# [DATASET EXTRACT]
** Start **

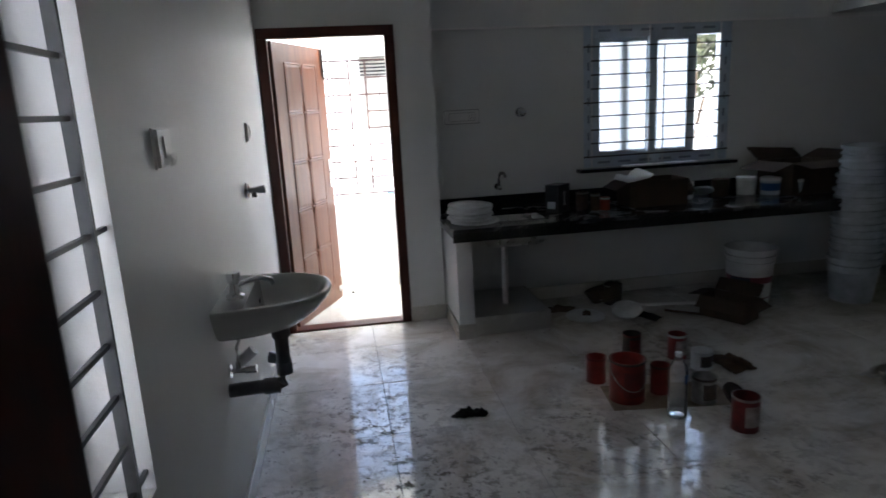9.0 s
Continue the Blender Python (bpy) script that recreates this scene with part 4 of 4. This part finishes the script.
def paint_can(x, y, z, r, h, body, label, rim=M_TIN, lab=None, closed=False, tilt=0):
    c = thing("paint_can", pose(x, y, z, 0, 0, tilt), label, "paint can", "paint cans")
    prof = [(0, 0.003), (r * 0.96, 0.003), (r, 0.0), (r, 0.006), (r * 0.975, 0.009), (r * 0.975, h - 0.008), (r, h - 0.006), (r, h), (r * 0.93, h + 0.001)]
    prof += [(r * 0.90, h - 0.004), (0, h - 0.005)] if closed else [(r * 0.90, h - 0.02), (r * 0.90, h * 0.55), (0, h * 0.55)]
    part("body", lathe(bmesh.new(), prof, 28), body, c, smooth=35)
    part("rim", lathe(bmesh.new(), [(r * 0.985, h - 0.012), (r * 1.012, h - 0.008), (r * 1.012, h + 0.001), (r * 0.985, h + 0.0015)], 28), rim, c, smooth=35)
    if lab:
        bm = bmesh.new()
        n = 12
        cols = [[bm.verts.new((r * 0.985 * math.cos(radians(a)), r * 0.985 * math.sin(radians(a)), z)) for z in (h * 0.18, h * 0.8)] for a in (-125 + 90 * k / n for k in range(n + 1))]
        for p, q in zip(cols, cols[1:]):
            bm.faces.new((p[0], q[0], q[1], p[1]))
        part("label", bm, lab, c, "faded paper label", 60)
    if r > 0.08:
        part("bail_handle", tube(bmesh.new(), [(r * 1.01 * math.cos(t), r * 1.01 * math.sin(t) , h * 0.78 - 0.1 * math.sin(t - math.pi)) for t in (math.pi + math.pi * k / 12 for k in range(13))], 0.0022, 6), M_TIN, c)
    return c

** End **

# [DIRECTIVE]
Return the material word for word. Pictures are not part of the copy.

# [ANSWER FOR THE TASK]
9.0 s
Continue the Blender Python (bpy) script that recreates this scene with part 4 of 4. This part finishes the script.
def paint_can(x, y, z, r, h, body, label, rim=M_TIN, lab=None, closed=False, tilt=0):
    c = thing("paint_can", pose(x, y, z, 0, 0, tilt), label, "paint can", "paint cans")
    prof = [(0, 0.003), (r * 0.96, 0.003), (r, 0.0), (r, 0.006), (r * 0.975, 0.009), (r * 0.975, h - 0.008), (r, h - 0.006), (r, h), (r * 0.93, h + 0.001)]
    prof += [(r * 0.90, h - 0.004), (0, h - 0.005)] if closed else [(r * 0.90, h - 0.02), (r * 0.90, h * 0.55), (0, h * 0.55)]
    part("body", lathe(bmesh.new(), prof, 28), body, c, smooth=35)
    part("rim", lathe(bmesh.new(), [(r * 0.985, h - 0.012), (r * 1.012, h - 0.008), (r * 1.012, h + 0.001), (r * 0.985, h + 0.0015)], 28), rim, c, smooth=35)
    if lab:
        bm = bmesh.new()
        n = 12
        cols = [[bm.verts.new((r * 0.985 * math.cos(radians(a)), r * 0.985 * math.sin(radians(a)), z)) for z in (h * 0.18, h * 0.8)] for a in (-125 + 90 * k / n for k in range(n + 1))]
        for p, q in zip(cols, cols[1:]):
            bm.faces.new((p[0], q[0], q[1], p[1]))
        part("label", bm, lab, c, "faded paper label", 60)
    if r > 0.08:
        part("bail_handle", tube(bmesh.new(), [(r * 1.01 * math.cos(t), r * 1.01 * math.sin(t) , h * 0.78 - 0.1 * math.sin(t - math.pi)) for t in (math.pi + math.pi * k / 12 for k in range(13))], 0.0022, 6), M_TIN, c)
    return c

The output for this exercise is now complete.